As much as outsiders present their case of how organizations should be run, the reality of how they are run is far different and is adherent to the whims of ownership. If it is an owner who is willing to recede into the background, absorb criticism based on having delegated so much authority to an underling, and accept that it might not work for the foreseeable future if it works at all, then the act of putting all the chips on one philosophy can succeed.

It’s not easy. To imply that other GMs have that all-encompassing power is ridiculous. Not even Bill Belichick is immune to interference and overrule from Bob Kraft.

Regarding the Mets, it’s not about who the Wilpons should hire based on that randomness. It’s about who they will hire.

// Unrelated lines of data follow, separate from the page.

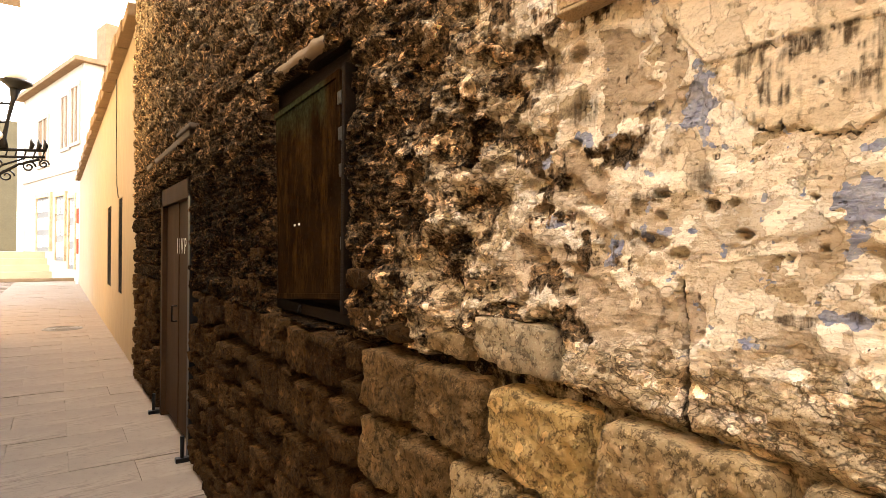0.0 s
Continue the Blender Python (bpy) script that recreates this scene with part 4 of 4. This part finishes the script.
# ---- pipe and nails in the side wall ----
pipe = empty("drain_pipe_stub", (0.48, YC, 2.47), "rusty dark pipe stub sticking out of the rendered wall", "pipe")
bm = bmesh.new()
tube(bm, [(0.50, 0.05, 2.500), (0.495, -0.03, 2.490), (0.475, -0.065, 2.472), (0.445, -0.105, 2.468)], [0.0115, 0.0115, 0.012, 0.0112], 14, False)
rel(part("tube", bm, M_RUST, pipe, "", True), pipe)
bm = bmesh.new()
tube(bm, [(0.452, -0.097, 2.468), (0.444, -0.107, 2.468)], [0.0120, 0.0128], 14, False)
rel(part("torn_rim", bm, M_RUST, pipe), pipe)
for x, z in ((0.073, 2.655),):
    nail = empty("nail", (x, YC, z), "bent rusty nail in the rendered wall", "nail")
    bm = bmesh.new()
    tube(bm, [(x, 0.02, z), (x, -0.045, z + 0.004), (x - 0.004, -0.052, z + 0.010)], 0.0018, 8)
    rel(part("shank", bm, M_RUST, nail), nail)


# ---- the arched building across the side street ----
FA = radians(6.3)
FD = Vector((math.cos(FA), math.sin(FA), 0))       # along the facade
FN = Vector((-math.sin(FA), math.cos(FA), 0))      # out of it, into the street
FM = Matrix(((FD.x, FN.x, 0, 0), (FD.y, FN.y, 0, -1.72), (0, 0, 1, 0), (0, 0, 0, 1)))
BAY, HALF, SPRING, SILL, LEDGE, CORNICE = 1.30, 0.37, 4.70, 3.68, 3.27, 5.475
LOW_SPRING, WALL_TOP = 2.31, 5.58
F_END = 6.95


def arch_outline(c, half, z0, zs, n=14):
    pts = [(c - half, z0), (c - half, zs)]
    pts += [(c - half * math.cos(math.pi * k / n), zs + half * math.sin(math.pi * k / n)) for k in range(1, n)]
    return pts + [(c + half, zs), (c + half, z0)]


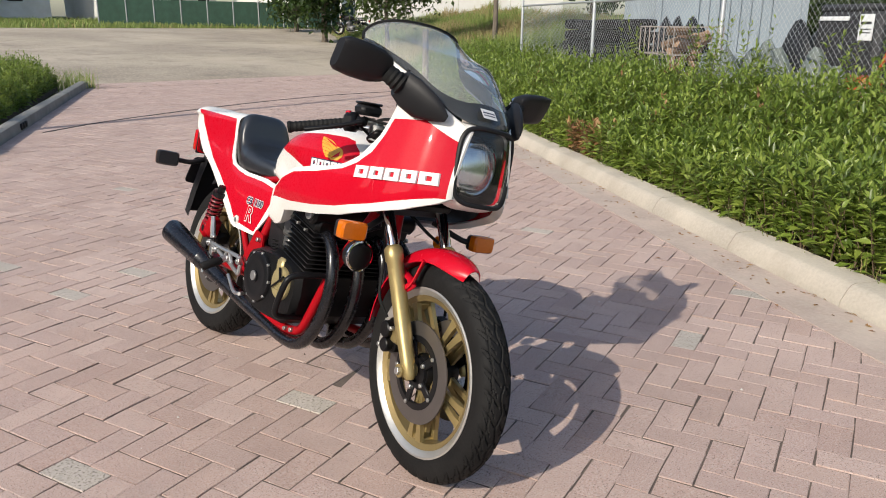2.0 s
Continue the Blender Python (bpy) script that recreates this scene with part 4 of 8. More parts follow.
for s in (1, -1):
    part("crash_bar", Shape().tube([(1.01, s * 0.14, 0.49), (1.005, s * 0.22, 0.487), (0.995, s * 0.262, 0.475), (0.985, s * 0.275, 0.44), (0.96, s * 0.275, 0.37), (0.945, s * 0.262, 0.335), (0.94, s * 0.22, 0.325), (0.935, s * 0.14, 0.322)], 0.0105, 10, 40), BLACK_SATIN, bike, "black tubular engine guard")
    horn = part("horn", Shape().lathe([(0.0, 0.008), (0.03, 0.01), (0.042, 0.004), (0.047, -0.004), (0.044, -0.03), (0.02, -0.045), (0.0, -0.046)], (1.232, s * 0.178, 0.608), "x", 30), BLACK_SATIN, bike)
    part("horn_ring", Shape().lathe([(0.043, 0.004), (0.048, 0.003), (0.0495, -0.002), (0.047, -0.006)], (1.232, s * 0.178, 0.608), "x", 30), CHROME, horn)
    m = Matrix.Translation((1.180, s * 0.186, 0.668)) @ Matrix.Rotation(s * radians(12), 4, "Z")
    refl = part("side_reflector", Shape().lathe([(0.0, s * 0.009), (0.023, s * 0.007), (0.027, 0.0), (0.025, -s * 0.012), (0.0, -s * 0.012)], (0, 0, 0), "y", 24).moved(m), AMBER, bike, "round amber reflector")
    part("reflector_stay", Shape().tube([(1.18, s * 0.175, 0.668), (1.20, s * 0.10, 0.70), (1.13, s * 0.05, 0.76)], 0.006, 8), BLACK_SATIN, bike)
    for name, c, out, ahead in (("front_indicator", Vector((1.288, s * 0.268, 0.695)), 0.07, 1), ("rear_indicator", Vector((-0.212, s * 0.25, 0.708)), 0.06, -1)):
        ind = new(name)
        ind.parent = bike
        if ahead > 0:
            part("lens", Shape().loft([[c + Vector((x, p, q)) for p, q in round_rect(0.046 * k, 0.028 * k, 6, 20)] for x, k in ((0.024, 0.86), (0.018, 1.0), (-0.006, 1.0))]), AMBER, ind, "amber indicator lens")
            part("body", Shape().loft([[c + Vector((x, p, q)) for p, q in round_rect(0.046 * k, 0.028 * k, 6, 20)] for x, k in ((-0.006, 1.0), (-0.022, 0.95), (-0.032, 0.8))]), BLACK_PLASTIC, ind)
            part("stalk", Shape().tube([c + Vector((-0.015, -s * 0.03, 0)), c + Vector((-0.03, -s * out, 0.005)), Vector((1.22, s * 0.10, 0.74))], 0.010, 10, 8), BLACK_PLASTIC, ind)
        else:
            r = Matrix.Rotation(s * radians(14), 4, "Z") @ Matrix.Rotation(radians(-6), 4, "Y")
            part("lens", Shape().loft([[c + r @ Vector((x, p, q)) for p, q in round_rect(0.048 * k, 0.032 * k, 6, 20)] for x, k in ((-0.026, 0.88), (-0.020, 1.0), (-0.004, 1.0))]), AMBER, ind, "amber indicator lens")
            part("body", Shape().loft([[c + r @ Vector((x, p, q)) for p, q in round_rect(0.048 * k, 0.032 * k, 6, 20)] for x, k in ((-0.004, 1.0), (0.022, 0.95), (0.034, 0.82))]), BLACK_PLASTIC, ind)
            part("stalk", Shape().tube([c + Vector((0.015, -s * 0.03, 0)), c + Vector((0.025, -s * 0.10, 0.0)), Vector((-0.20, s * 0.07, 0.735))], 0.011, 10, 8), BLACK_PLASTIC, ind)

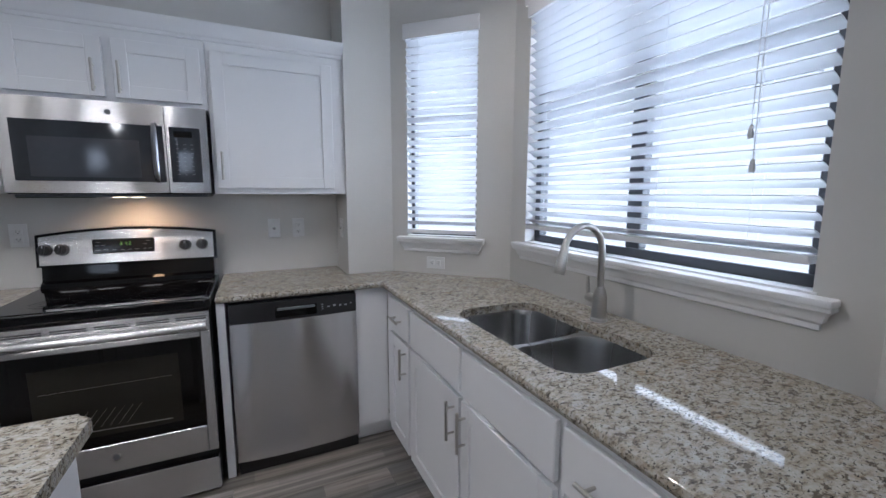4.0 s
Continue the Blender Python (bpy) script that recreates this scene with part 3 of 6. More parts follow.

If you really believe the Mets will pick any one of the names suggested – Chaim Bloom, Kevin Goldstein, David Stearns, Tim Naehring – and give them the same carte blanche that not even Sandy Alderson received, you’re parachuting in with zero understanding of the Mets or are insinuating your own ludicrous beliefs on a situation where they hold no sway.

If the new GM walks in to Jeff Wilpon’s office and says, “I have a trade offer where we’ll send Jacob deGrom to the Yankees and Noah Syndergaard to the Phillies for a combination of nine prospects…” it’s won’t fly no matter how significant the return is, where the prospects rank on various lists, or how smart it seems in the moment.

As alluring as the prospect of a new age GM is, the Mets are not going down that road. With that in mind, wouldn’t it be preferable to have someone the Wilpons trust so they don’t feel obligated to scrutinize every move that is made? Someone they know or at least has a history to give that person some wiggle room?

“Random Name X” from “Inept Reporter Y’s Ass” is not cutting it and it’s not going to happen.